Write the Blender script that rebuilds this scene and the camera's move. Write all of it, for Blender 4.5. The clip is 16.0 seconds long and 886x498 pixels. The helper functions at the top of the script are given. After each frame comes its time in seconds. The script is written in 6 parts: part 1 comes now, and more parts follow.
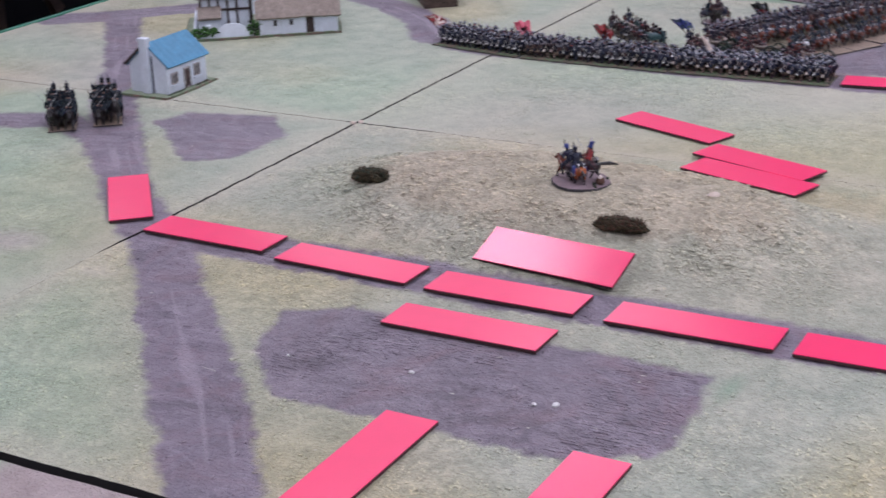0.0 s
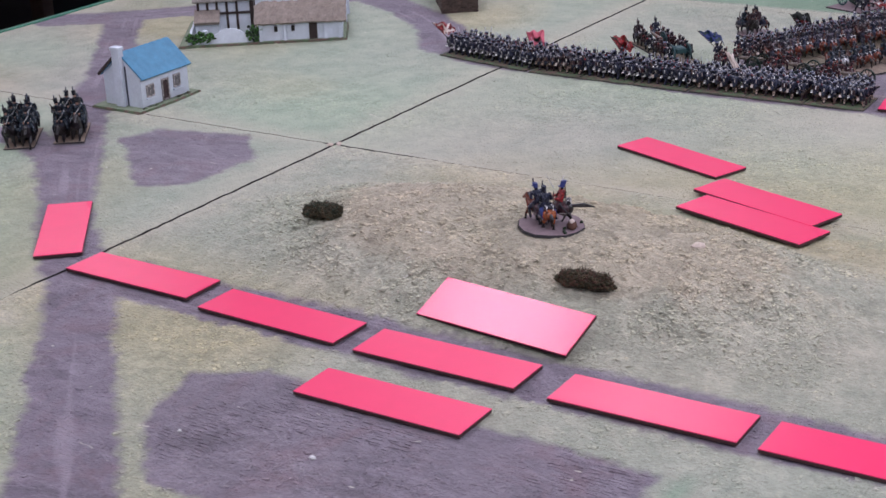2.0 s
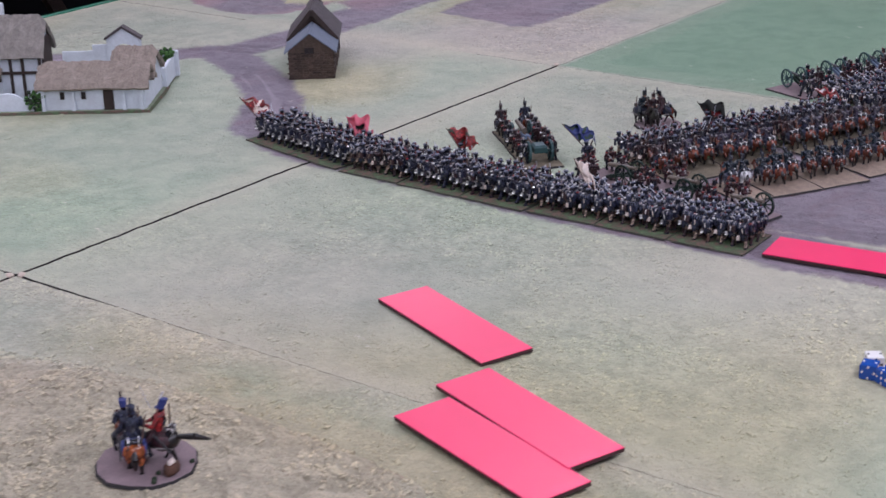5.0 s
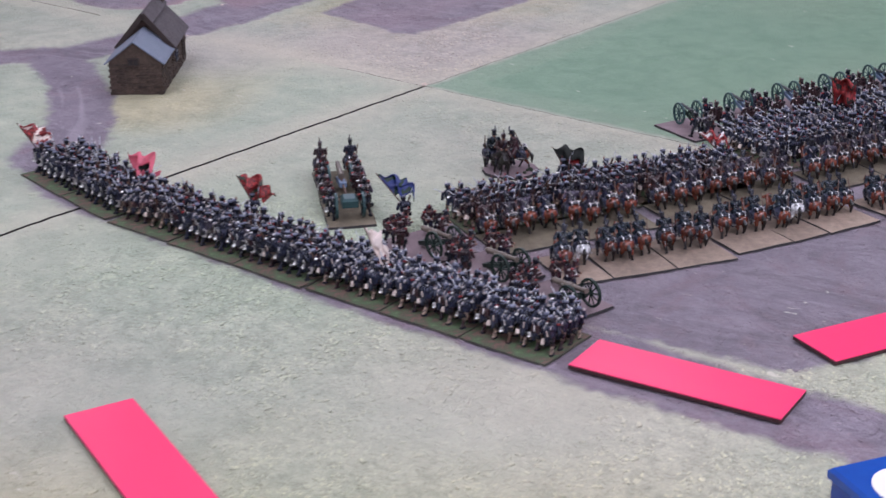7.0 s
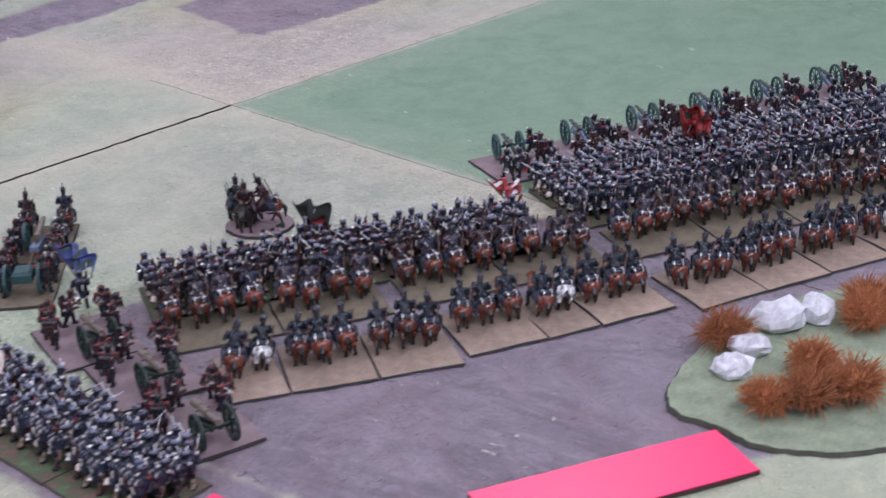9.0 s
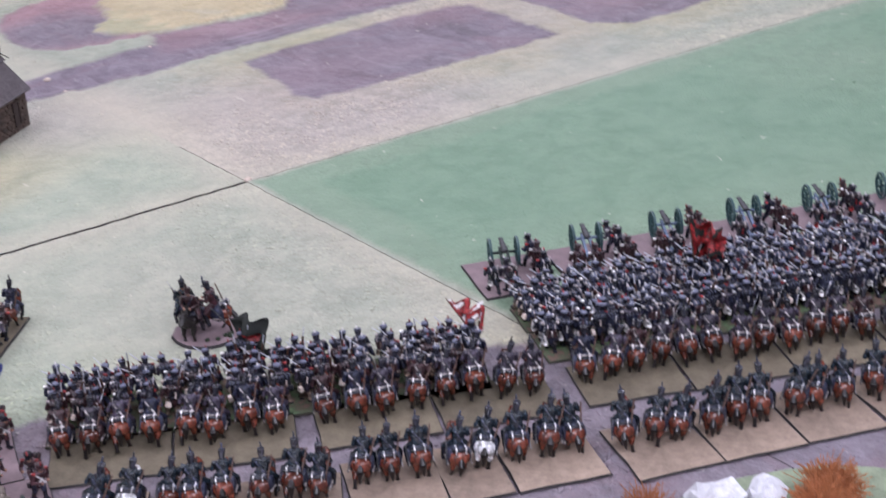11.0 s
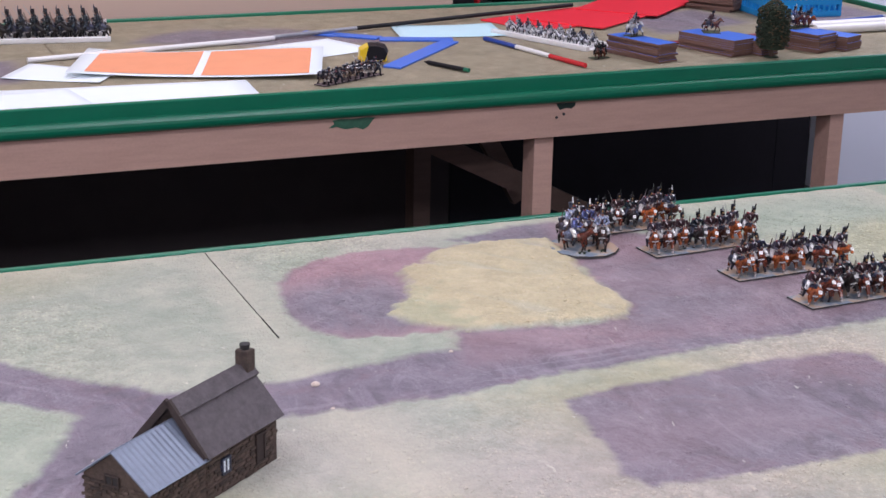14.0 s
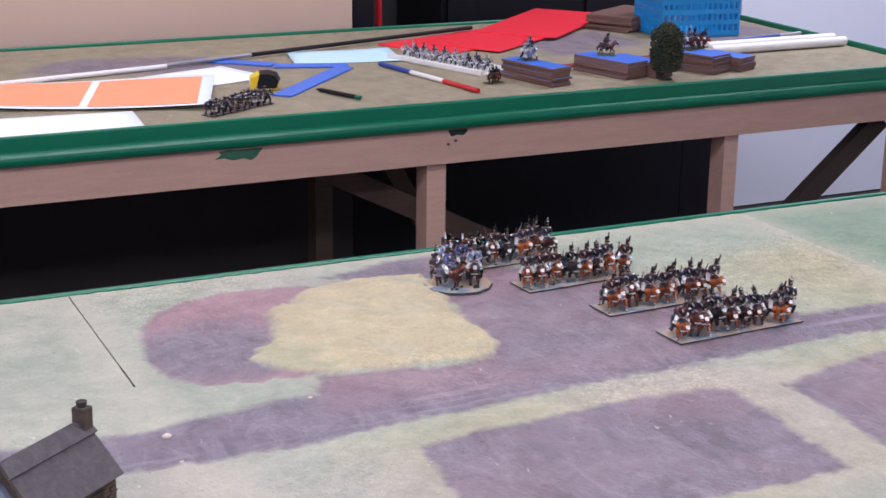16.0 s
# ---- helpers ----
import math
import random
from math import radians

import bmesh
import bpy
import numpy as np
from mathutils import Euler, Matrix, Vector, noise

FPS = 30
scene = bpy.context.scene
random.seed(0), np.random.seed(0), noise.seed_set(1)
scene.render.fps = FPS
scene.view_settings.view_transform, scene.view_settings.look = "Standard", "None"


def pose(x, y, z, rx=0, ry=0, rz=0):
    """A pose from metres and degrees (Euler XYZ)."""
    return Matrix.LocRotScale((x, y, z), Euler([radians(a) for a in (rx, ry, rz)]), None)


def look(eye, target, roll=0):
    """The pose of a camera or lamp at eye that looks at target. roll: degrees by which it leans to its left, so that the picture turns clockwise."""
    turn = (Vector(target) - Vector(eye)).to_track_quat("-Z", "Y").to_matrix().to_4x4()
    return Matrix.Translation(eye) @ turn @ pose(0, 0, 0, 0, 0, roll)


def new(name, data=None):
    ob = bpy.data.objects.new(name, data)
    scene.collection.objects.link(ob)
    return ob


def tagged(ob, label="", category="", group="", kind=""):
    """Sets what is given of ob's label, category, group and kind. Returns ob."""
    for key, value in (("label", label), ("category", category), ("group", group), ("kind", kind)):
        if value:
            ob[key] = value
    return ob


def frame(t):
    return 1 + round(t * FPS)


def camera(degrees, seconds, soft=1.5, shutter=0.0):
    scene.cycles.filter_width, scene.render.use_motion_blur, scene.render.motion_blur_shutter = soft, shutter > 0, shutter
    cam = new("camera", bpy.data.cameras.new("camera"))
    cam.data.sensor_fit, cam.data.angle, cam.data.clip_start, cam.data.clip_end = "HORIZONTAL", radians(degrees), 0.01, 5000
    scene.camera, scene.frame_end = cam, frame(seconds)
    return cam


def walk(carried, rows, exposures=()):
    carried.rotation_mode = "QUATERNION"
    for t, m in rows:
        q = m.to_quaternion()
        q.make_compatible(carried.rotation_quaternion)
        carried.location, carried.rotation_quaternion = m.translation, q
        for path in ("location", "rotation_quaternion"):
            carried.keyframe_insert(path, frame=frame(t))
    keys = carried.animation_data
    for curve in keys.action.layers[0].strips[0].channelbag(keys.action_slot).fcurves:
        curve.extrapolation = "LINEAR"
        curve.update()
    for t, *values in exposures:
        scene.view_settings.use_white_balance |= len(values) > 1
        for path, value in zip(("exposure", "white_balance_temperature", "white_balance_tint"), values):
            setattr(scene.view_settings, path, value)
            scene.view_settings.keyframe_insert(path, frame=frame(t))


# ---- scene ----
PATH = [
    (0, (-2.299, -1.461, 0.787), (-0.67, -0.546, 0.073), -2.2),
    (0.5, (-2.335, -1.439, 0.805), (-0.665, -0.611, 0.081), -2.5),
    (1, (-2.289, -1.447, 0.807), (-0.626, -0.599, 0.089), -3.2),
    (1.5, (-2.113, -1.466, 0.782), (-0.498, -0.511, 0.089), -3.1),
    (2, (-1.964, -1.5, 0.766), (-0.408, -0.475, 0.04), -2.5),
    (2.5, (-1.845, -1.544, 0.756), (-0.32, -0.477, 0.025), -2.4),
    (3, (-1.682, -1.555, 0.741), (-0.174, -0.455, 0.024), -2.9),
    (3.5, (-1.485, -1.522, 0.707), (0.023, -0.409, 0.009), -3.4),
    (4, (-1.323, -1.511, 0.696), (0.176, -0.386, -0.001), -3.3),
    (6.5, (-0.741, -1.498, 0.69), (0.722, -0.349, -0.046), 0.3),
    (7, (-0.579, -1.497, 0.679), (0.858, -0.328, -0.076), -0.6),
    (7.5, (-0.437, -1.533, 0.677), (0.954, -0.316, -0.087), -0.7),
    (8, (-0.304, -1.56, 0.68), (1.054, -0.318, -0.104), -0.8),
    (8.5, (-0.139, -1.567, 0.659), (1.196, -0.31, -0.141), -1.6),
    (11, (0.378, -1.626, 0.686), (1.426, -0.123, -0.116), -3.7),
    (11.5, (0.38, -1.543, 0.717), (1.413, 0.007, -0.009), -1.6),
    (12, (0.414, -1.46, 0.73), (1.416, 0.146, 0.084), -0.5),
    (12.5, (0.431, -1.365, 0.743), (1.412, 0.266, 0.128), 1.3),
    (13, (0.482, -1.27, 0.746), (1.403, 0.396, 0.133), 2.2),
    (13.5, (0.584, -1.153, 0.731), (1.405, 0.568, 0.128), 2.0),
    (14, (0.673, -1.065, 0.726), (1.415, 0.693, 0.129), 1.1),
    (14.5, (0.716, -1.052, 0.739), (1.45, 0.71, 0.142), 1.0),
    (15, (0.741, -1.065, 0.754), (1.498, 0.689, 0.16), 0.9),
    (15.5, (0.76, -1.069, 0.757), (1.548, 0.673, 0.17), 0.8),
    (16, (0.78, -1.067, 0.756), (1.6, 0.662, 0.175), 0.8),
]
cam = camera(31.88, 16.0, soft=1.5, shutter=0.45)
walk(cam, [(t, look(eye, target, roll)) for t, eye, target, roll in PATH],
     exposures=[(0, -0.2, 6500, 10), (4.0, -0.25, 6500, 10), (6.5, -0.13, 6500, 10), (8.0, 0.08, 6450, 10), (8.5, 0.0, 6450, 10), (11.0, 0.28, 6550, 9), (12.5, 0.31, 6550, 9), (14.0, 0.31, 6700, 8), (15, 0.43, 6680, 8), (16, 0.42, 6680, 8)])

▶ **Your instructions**
Repeat the material above in full and unchanged, minus its images.

▶ **Problem solution**
Write the Blender script that rebuilds this scene and the camera's move. Write all of it, for Blender 4.5. The clip is 16.0 seconds long and 886x498 pixels. The helper functions at the top of the script are given. After each frame comes its time in seconds. The script is written in 6 parts: part 1 comes now, and more parts follow.
0.0 s
2.0 s
5.0 s
7.0 s
9.0 s
11.0 s
14.0 s
16.0 s
# ---- helpers ----
import math
import random
from math import radians

import bmesh
import bpy
import numpy as np
from mathutils import Euler, Matrix, Vector, noise

FPS = 30
scene = bpy.context.scene
random.seed(0), np.random.seed(0), noise.seed_set(1)
scene.render.fps = FPS
scene.view_settings.view_transform, scene.view_settings.look = "Standard", "None"


def pose(x, y, z, rx=0, ry=0, rz=0):
    """A pose from metres and degrees (Euler XYZ)."""
    return Matrix.LocRotScale((x, y, z), Euler([radians(a) for a in (rx, ry, rz)]), None)


def look(eye, target, roll=0):
    """The pose of a camera or lamp at eye that looks at target. roll: degrees by which it leans to its left, so that the picture turns clockwise."""
    turn = (Vector(target) - Vector(eye)).to_track_quat("-Z", "Y").to_matrix().to_4x4()
    return Matrix.Translation(eye) @ turn @ pose(0, 0, 0, 0, 0, roll)


def new(name, data=None):
    ob = bpy.data.objects.new(name, data)
    scene.collection.objects.link(ob)
    return ob


def tagged(ob, label="", category="", group="", kind=""):
    """Sets what is given of ob's label, category, group and kind. Returns ob."""
    for key, value in (("label", label), ("category", category), ("group", group), ("kind", kind)):
        if value:
            ob[key] = value
    return ob


def frame(t):
    return 1 + round(t * FPS)


def camera(degrees, seconds, soft=1.5, shutter=0.0):
    scene.cycles.filter_width, scene.render.use_motion_blur, scene.render.motion_blur_shutter = soft, shutter > 0, shutter
    cam = new("camera", bpy.data.cameras.new("camera"))
    cam.data.sensor_fit, cam.data.angle, cam.data.clip_start, cam.data.clip_end = "HORIZONTAL", radians(degrees), 0.01, 5000
    scene.camera, scene.frame_end = cam, frame(seconds)
    return cam


def walk(carried, rows, exposures=()):
    carried.rotation_mode = "QUATERNION"
    for t, m in rows:
        q = m.to_quaternion()
        q.make_compatible(carried.rotation_quaternion)
        carried.location, carried.rotation_quaternion = m.translation, q
        for path in ("location", "rotation_quaternion"):
            carried.keyframe_insert(path, frame=frame(t))
    keys = carried.animation_data
    for curve in keys.action.layers[0].strips[0].channelbag(keys.action_slot).fcurves:
        curve.extrapolation = "LINEAR"
        curve.update()
    for t, *values in exposures:
        scene.view_settings.use_white_balance |= len(values) > 1
        for path, value in zip(("exposure", "white_balance_temperature", "white_balance_tint"), values):
            setattr(scene.view_settings, path, value)
            scene.view_settings.keyframe_insert(path, frame=frame(t))


# ---- scene ----
PATH = [
    (0, (-2.299, -1.461, 0.787), (-0.67, -0.546, 0.073), -2.2),
    (0.5, (-2.335, -1.439, 0.805), (-0.665, -0.611, 0.081), -2.5),
    (1, (-2.289, -1.447, 0.807), (-0.626, -0.599, 0.089), -3.2),
    (1.5, (-2.113, -1.466, 0.782), (-0.498, -0.511, 0.089), -3.1),
    (2, (-1.964, -1.5, 0.766), (-0.408, -0.475, 0.04), -2.5),
    (2.5, (-1.845, -1.544, 0.756), (-0.32, -0.477, 0.025), -2.4),
    (3, (-1.682, -1.555, 0.741), (-0.174, -0.455, 0.024), -2.9),
    (3.5, (-1.485, -1.522, 0.707), (0.023, -0.409, 0.009), -3.4),
    (4, (-1.323, -1.511, 0.696), (0.176, -0.386, -0.001), -3.3),
    (6.5, (-0.741, -1.498, 0.69), (0.722, -0.349, -0.046), 0.3),
    (7, (-0.579, -1.497, 0.679), (0.858, -0.328, -0.076), -0.6),
    (7.5, (-0.437, -1.533, 0.677), (0.954, -0.316, -0.087), -0.7),
    (8, (-0.304, -1.56, 0.68), (1.054, -0.318, -0.104), -0.8),
    (8.5, (-0.139, -1.567, 0.659), (1.196, -0.31, -0.141), -1.6),
    (11, (0.378, -1.626, 0.686), (1.426, -0.123, -0.116), -3.7),
    (11.5, (0.38, -1.543, 0.717), (1.413, 0.007, -0.009), -1.6),
    (12, (0.414, -1.46, 0.73), (1.416, 0.146, 0.084), -0.5),
    (12.5, (0.431, -1.365, 0.743), (1.412, 0.266, 0.128), 1.3),
    (13, (0.482, -1.27, 0.746), (1.403, 0.396, 0.133), 2.2),
    (13.5, (0.584, -1.153, 0.731), (1.405, 0.568, 0.128), 2.0),
    (14, (0.673, -1.065, 0.726), (1.415, 0.693, 0.129), 1.1),
    (14.5, (0.716, -1.052, 0.739), (1.45, 0.71, 0.142), 1.0),
    (15, (0.741, -1.065, 0.754), (1.498, 0.689, 0.16), 0.9),
    (15.5, (0.76, -1.069, 0.757), (1.548, 0.673, 0.17), 0.8),
    (16, (0.78, -1.067, 0.756), (1.6, 0.662, 0.175), 0.8),
]
cam = camera(31.88, 16.0, soft=1.5, shutter=0.45)
walk(cam, [(t, look(eye, target, roll)) for t, eye, target, roll in PATH],
     exposures=[(0, -0.2, 6500, 10), (4.0, -0.25, 6500, 10), (6.5, -0.13, 6500, 10), (8.0, 0.08, 6450, 10), (8.5, 0.0, 6450, 10), (11.0, 0.28, 6550, 9), (12.5, 0.31, 6550, 9), (14.0, 0.31, 6700, 8), (15, 0.43, 6680, 8), (16, 0.42, 6680, 8)])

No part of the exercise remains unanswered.